Vermont Attorney General TJ Donovan is joining a multi-state lawsuit to fight Trump administration efforts to dismantle the Clean Power Plan, a creation of the Obama administration that seeks to restrict emissions from power plants.
The Environmental Protection Agency is looking to replace the old CPP with the Affordable Clean Energy (ACE) rule, which seeks to loosen emission standards.
In the lawsuit, Vermont is joining 21 other states, the District of Columbia and six cities.
“Today’s action is the latest step in our fight for the Clean Power Plan,” Donovan said in a press release. “The climate crisis is real. It is already impacting Vermont with increasingly severe storms and rising temperatures that threaten our maple and snow sport industries.
“The Clean Power Plan plays a key role in protecting our environment. My office has been fighting for the Clean Power Plan — and our environment — for years and we’re not going to stop.”
The release claims that the CPP would reduce climate change pollution by the equivalent of 160 million cars per year. It also states that the Trump plan only puts emission restrictions on coal-power plants, whereas the CPP included gas-fired plants as well. It adds that the CPP allows utilities to shift energy generation over to natural gas, wind and solar in order to meet compliance, whereas this new plan is less flexible.
“The Vermont Attorney General has been active in defending the Clean Power Plan for years and was a member of the coalitions that intervened in defense of the Clean Power Plan and the companion rule for new power plants against legal challenges in the D.C. Circuit Court of Appeals in 2015,” it states.
This is not the first time the Obama energy policy was involved in litigation. During Obama’s time in office, 24 states sued to prevent the CPP from being enacted and the Supreme Court acted to temporarily halt its implementation.
Obama long ago made his intentions clear when it comes to energy policy and the fate of coal power plants in an interview with the San Fransisco Chronical in 2008.
“So if somebody wants to build a coal-powered plant, they can; it’s just that it will bankrupt them, because they’re going to be charged a huge sum for all that greenhouse gas that’s being emitted,” he said.
According to a DailyCaller.com report, the Obama era regulations would have done serious damage to the coal industry, which remains one of the cheaper forms of energy.
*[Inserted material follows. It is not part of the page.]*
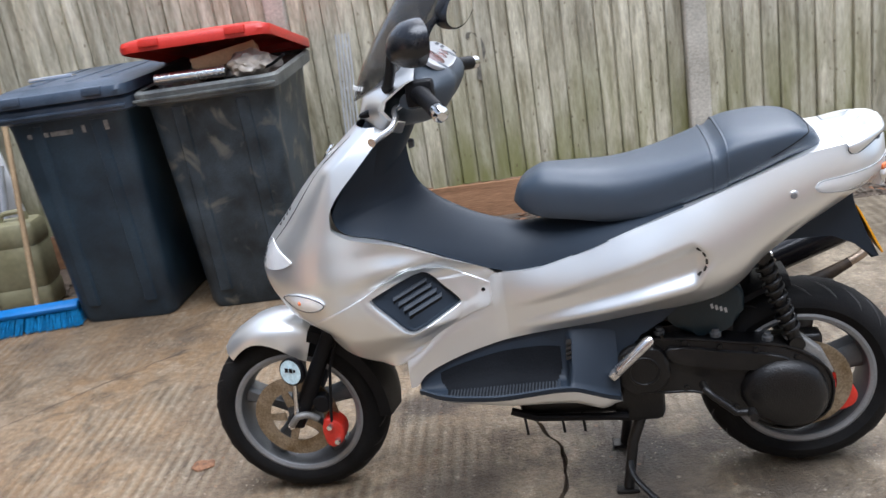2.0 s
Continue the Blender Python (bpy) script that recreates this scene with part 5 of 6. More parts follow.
# lamps on the nose
HL = [(1.248, 0.726), (1.272, 0.698), (1.278, 0.672), (1.262, 0.662), (1.212, 0.674), (1.178, 0.690), (1.184, 0.699), (1.215, 0.715)]
both(lambda: patch(xz(HL, 4), lambda x, z: apron_w(min(x, A_FRONT(z) - 0.002), z) + 0.004, 0.012, 0.012), "headlight", HEADLENS, "clear pointed headlight", 60)
IND = [(1.215, 0.605), (1.185, 0.582), (1.15, 0.577), (1.115, 0.585), (1.105, 0.598), (1.13, 0.612), (1.175, 0.618)]
inds = both(lambda: patch(xz(IND, 4), lambda x, z: apron_w(x, z) + 0.008 + 0.006 * sstep(0, 0.02, inside_distance((x, z), IND)), 0.010, 0.012), "front_indicator", HEADLENS, "clear front indicator", 60)
for ob, sgn in zip(inds, (1, -1)):
    b = bmesh.new()
    rim_ = [Vector((x, sgn * (apron_w(x, z) + 0.0075), z)) for x, z in xz(IND, 4)]
    tube(b, rim_ + rim_[:1], 0.0013, 6)
    sp("lens_gasket", b, GREY, "", 40, ob)
    b = bmesh.new()
    bmesh.ops.create_uvsphere(b, u_segments=10, v_segments=6, radius=0.006, matrix=Matrix.Translation((1.165, sgn * (apron_w(1.165, 0.598) + 0.010), 0.60)))
    sp("indicator_bulb", b, AMBER, "", 60, ob)
for sgn in (1, -1):
    for k in range(4):
        x = 1.178 + 0.012 * k
        z = 0.792 - 0.0115 * k
        b = bmesh.new()
        y = 0.052 * sgn
        xs_ = A_FRONT(z) - 0.012
        tube(b, [(xs_ + 0.004, y - 0.013, z), (xs_ + 0.001, y + 0.013, z)], 0.0022, 6)
        sp("nose_slot", b, INK, "", 40)
b = bmesh.new()
o = Vector((A_FRONT(0.905) + 0.002, 0, 0.905))
lathe(b, [(0.016, 0.0), (0.020, 0.004), (0.024, 0.0)], (0, 0, 0), "z", 24)
bmesh.ops.transform(b, matrix=Matrix.Translation(o) @ Euler((0, radians(52), 0)).to_matrix().to_4x4(), verts=b.verts[:])
sp("nose_badge", b, CHROME, "round bright badge", 40)
for sgn in (1, -1):
    b = bmesh.new()
    pts = []
    for z in np.linspace(0.70, 0.955, 16):
        y = 0.085 + 0.02 * math.sin((z - 0.70) / 0.255 * math.pi)
        xx = A_FRONT(z)
        for i in range(60):
            if apron_w(xx, z) >= y:
                break
            xx -= 0.002
        pts.append((xx + 0.001, y * sgn, z))
    tube(b, pts, 0.0010, 6)
    sp("panel_seam", b, BLACK, "", 40)

# ---- handlebar, instruments, screen, mirrors ----
b = bmesh.new()
rows = []
HS = [(0.965, 1.000), (0.945, 1.035), (0.90, 1.062), (0.865, 1.092), (0.825, 1.100), (0.785, 1.078), (0.765, 1.045), (0.785, 1.000), (0.825, 0.965), (0.90, 0.955), (0.945, 0.970)]
for k in range(25):
    y = -0.185 + 0.37 * k / 24
    t = abs(y) / 0.185
    s = 1 - 0.62 * sstep(0.40, 1.0, t)
    cx, cz = 0.845 - 0.03 * t, 1.025 + 0.018 * t
    rows.append([Vector((cx + (x - 0.855) * s, y, cz + (z - 1.025) * s)) for x, z in xz(HS, 3)])
rings(b, rows)
bars = sp("handlebar_cover", b, BARGREY, "dark grey handlebar cover", 50)
b = bmesh.new()
rows = []
for k in range(33):
    y = -0.20 + 0.40 * k / 32
    t = abs(y) / 0.20
    s = 1.04 - 0.50 * sstep(0.35, 1.0, t)
    cx, cz = 0.848 - 0.02 * t, 1.025 + 0.012 * t
    rows.append([Vector((cx + (x - 0.855) * s, y, cz + (z - 1.025) * s)) for x, z in ((0.905, 0.945), (0.955, 0.958), (0.985, 0.995), (0.970, 1.034), (0.920, 1.066), (0.880, 1.092), (0.850, 1.104))])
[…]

“Obama’s rule was expected to force more coal power plants and mines to close down, costing thousands of jobs in the process,” the report states. “Nearly 40 percent of coal-fired power capacity has been retired or announced plans to retired as a result of market forces, technological change and an increase in regulations, according to some experts.”
The article continues that if the U.S. Supreme Court takes up the case and if they rule in favor of the Trump administration, it could set the precedent that the Clean Air Act does not permit governments to enact sweeping restrictions on energy production.
A report by the Institute for Energy Research suggests that new coal powerplant technology filters out most dangerous emissions.
“According to the National Energy Technology Laboratory (NETL), a new pulverized coal plant (operating at lower, ‘subcritical’ temperatures and pressures) reduces the emission of NOx [nitrogen oxide] by 83 percent, SO2 [sulfur dioxide] by 98 percent and PM [particulate matter] by 99.8 percent, as compared with a similar plant having no pollution controls. Undoubtedly, air quality will continue to improve in the future because of improved technology.”
William Short, an energy consultant based in New York City, said, “the [CPP] would put great burdens on fossil generation and very heavy burdens on coal.”
He added that any struggle over the fate of coal power is almost a moot point because at the moment natural gas is much cheaper and outputs half the emissions of coal.
“Nothing in the near-term is going to change that conclusion,” he told True North in an email. “With $2/MMBTU [British thermal unit] gas at the burner tip, you generate electricity at $14/MWh [megawatt hour]. For an oil-fired plant, the oil would have to cost about $8/bbl [barrel] at the burner tip and, for a coal-fired plant, the coal at the burner tip would have to cost $31/ton to match the cost of natural gas-fired power. Today, oil is closer to $50-60/bbl and coal delivered to New England is probably closer to $90-100/ton.”